Certains d’entre eux, contraints de quitter le Royaume à cause des restrictions sur certaines cultures grosses consommatrices d’eau, se sont installés en Mauritanie et y produisent des pastèques de qualité, approvisionnant le marché local et exportent une grande partie vers les marchés européens.

Reste que cette surtaxe ne fait pas que des heureux. Si elle protège les producteurs locaux, elle a aussi des impacts négatifs sur le marché local, notamment chez les consommateurs.

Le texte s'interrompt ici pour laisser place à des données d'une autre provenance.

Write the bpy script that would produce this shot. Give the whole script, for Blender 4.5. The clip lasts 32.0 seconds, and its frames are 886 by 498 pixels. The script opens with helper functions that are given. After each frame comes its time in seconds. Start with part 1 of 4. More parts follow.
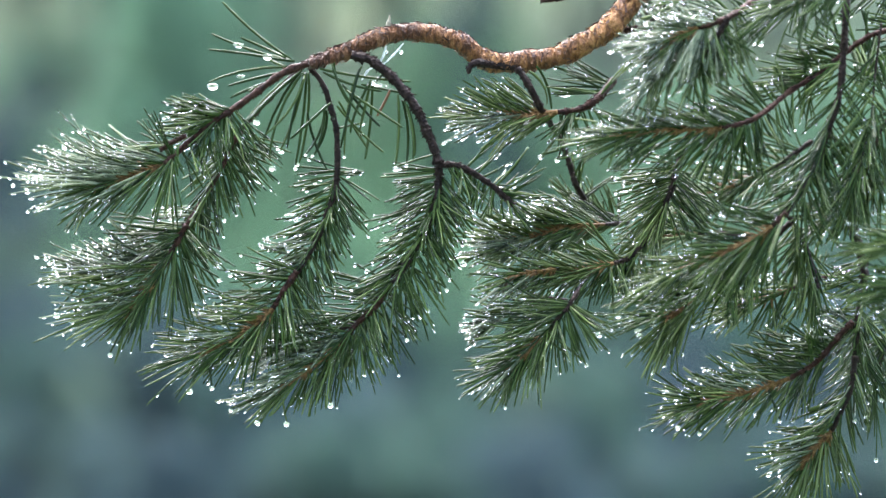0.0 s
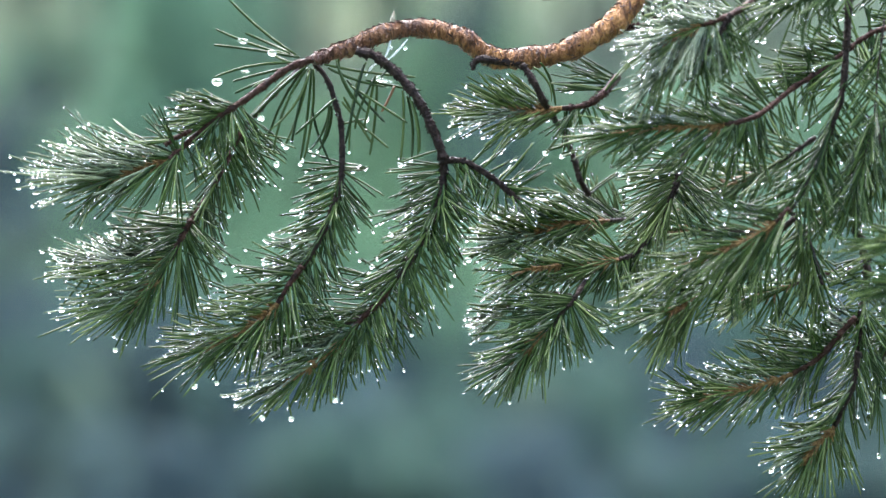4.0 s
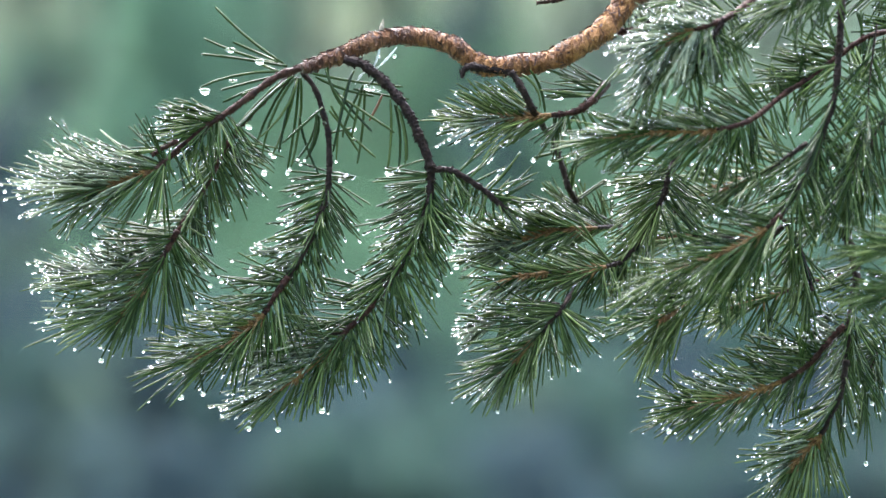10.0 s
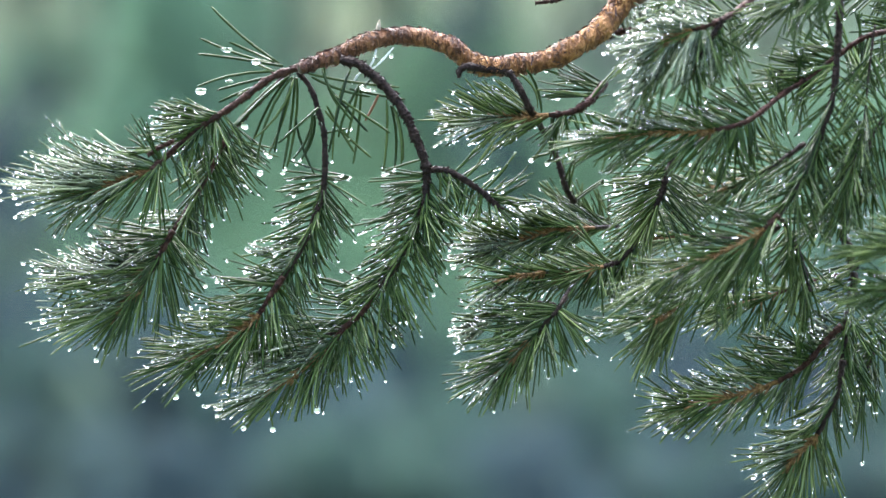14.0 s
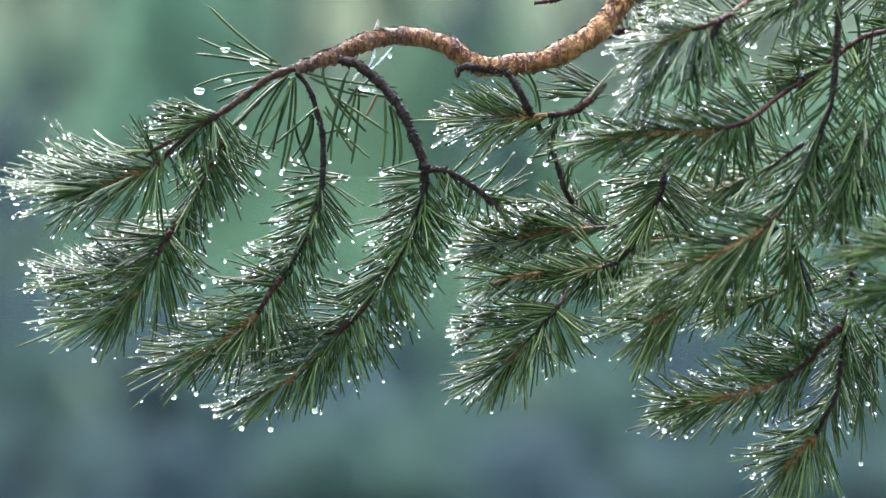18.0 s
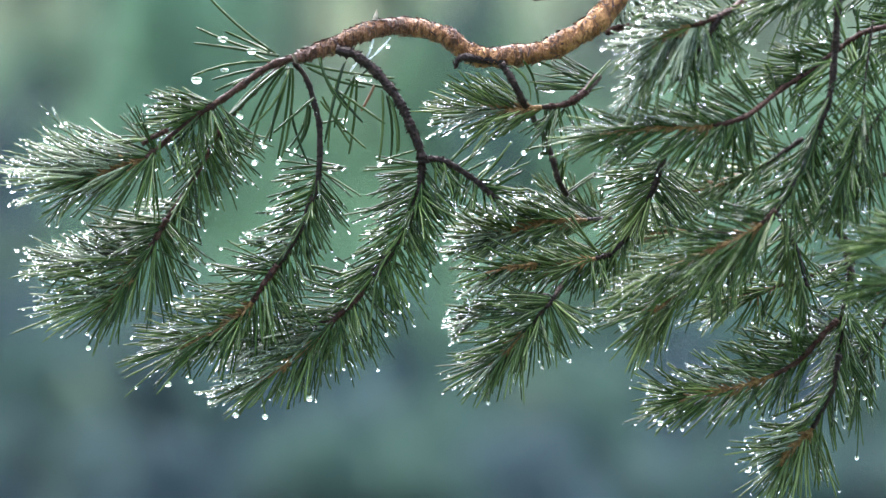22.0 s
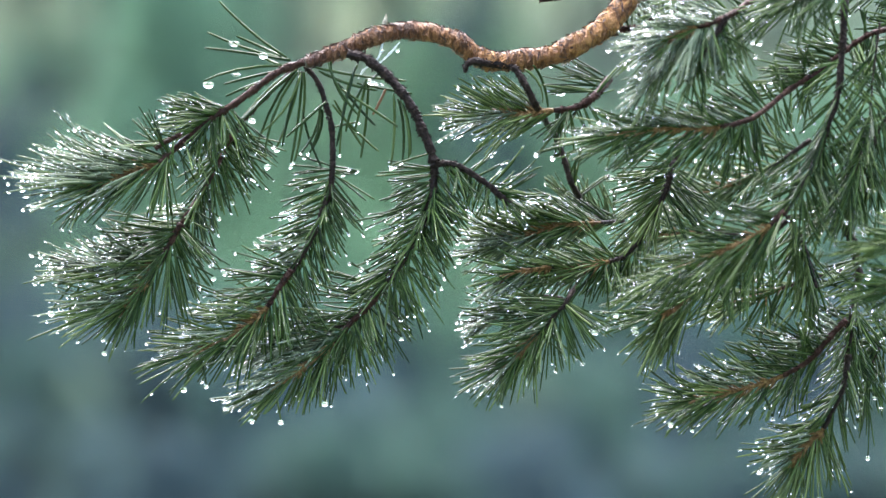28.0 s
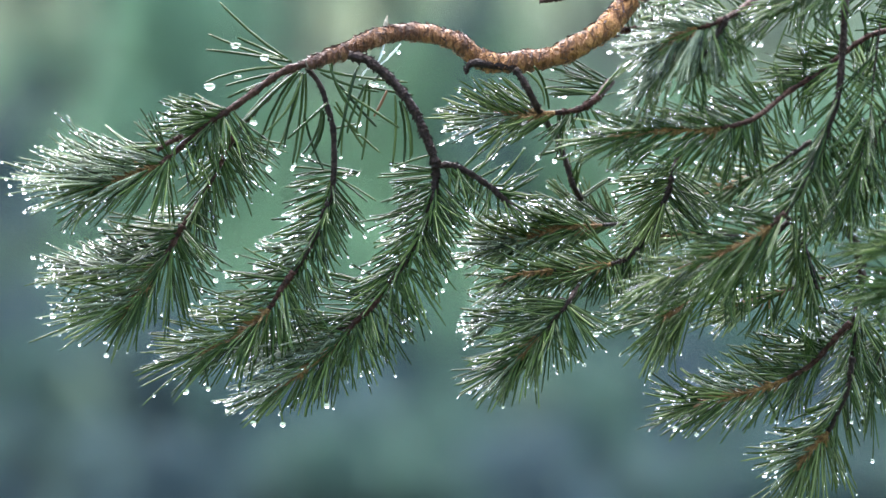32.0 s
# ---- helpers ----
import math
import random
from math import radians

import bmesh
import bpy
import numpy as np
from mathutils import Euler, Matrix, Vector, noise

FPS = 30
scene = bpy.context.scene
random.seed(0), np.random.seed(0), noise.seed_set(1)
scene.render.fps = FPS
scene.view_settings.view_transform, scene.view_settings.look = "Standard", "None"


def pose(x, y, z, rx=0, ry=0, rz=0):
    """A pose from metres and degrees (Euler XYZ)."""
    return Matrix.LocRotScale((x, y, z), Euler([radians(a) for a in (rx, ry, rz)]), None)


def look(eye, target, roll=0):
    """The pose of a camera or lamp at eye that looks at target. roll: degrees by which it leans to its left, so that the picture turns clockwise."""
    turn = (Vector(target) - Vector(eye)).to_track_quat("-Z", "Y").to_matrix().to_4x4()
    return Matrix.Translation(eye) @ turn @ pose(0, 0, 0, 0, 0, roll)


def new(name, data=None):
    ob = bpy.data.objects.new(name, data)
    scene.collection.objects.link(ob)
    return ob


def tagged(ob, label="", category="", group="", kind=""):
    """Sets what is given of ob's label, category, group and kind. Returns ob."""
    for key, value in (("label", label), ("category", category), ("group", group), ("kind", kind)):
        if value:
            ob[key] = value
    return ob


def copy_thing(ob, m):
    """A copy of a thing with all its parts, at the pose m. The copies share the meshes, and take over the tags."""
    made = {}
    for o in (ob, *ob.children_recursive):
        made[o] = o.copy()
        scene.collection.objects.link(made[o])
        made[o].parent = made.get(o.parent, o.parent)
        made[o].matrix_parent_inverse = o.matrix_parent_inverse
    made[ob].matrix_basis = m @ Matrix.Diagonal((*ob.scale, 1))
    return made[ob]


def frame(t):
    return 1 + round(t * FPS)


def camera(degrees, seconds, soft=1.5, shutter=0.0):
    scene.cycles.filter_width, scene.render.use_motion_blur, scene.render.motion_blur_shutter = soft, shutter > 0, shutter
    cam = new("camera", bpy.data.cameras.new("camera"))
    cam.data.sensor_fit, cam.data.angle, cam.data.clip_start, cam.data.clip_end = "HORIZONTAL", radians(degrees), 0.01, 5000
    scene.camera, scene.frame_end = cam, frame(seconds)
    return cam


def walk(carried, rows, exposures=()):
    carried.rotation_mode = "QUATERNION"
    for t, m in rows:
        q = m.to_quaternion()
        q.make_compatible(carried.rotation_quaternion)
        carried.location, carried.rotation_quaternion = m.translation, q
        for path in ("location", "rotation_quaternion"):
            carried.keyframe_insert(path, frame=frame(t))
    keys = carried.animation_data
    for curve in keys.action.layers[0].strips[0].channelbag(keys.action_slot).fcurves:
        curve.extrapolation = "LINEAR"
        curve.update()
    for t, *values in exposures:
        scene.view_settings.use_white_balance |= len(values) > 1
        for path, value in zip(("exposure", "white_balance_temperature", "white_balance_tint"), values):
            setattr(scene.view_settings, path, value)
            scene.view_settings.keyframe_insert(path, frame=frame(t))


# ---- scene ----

En effet, les exportateurs étrangers de légumes répercutent, plus ou moins totalement, cette surcharge fiscale sur les importateurs mauritaniens, qui, à leur tour la répercutent sur les grossistes et ainsi de suite jusqu’au détaillant qui fait supporter la hausse sur le consommateur mauritanien.

Conséquence, la surtaxe se traduit par un fort renchérissement des prix des légumes sur le marché local du fait de l’insuffisance et de la faible compétitivité de la production locale qui assure, au plus, 25% des besoins du pays en légumes. Ainsi, en début d’année, cette taxe avait entrainé une pénurie de légumes et une flambée des prix de certains légumes concernés par la mesure.

Partant, cette décision est dénoncée par les acteurs de la filière d’importation et de distribution des légumes, et surtout par les consommateurs. Enfin, il est utile de signaler que la surtaxe des légumes ne concerne que les produits agricoles destinés au marché mauritanien. Ceux qui ne font que transiter par le territoire mauritanien et qui sont destinés aux marchés ouest-africains ne sont pas concernés.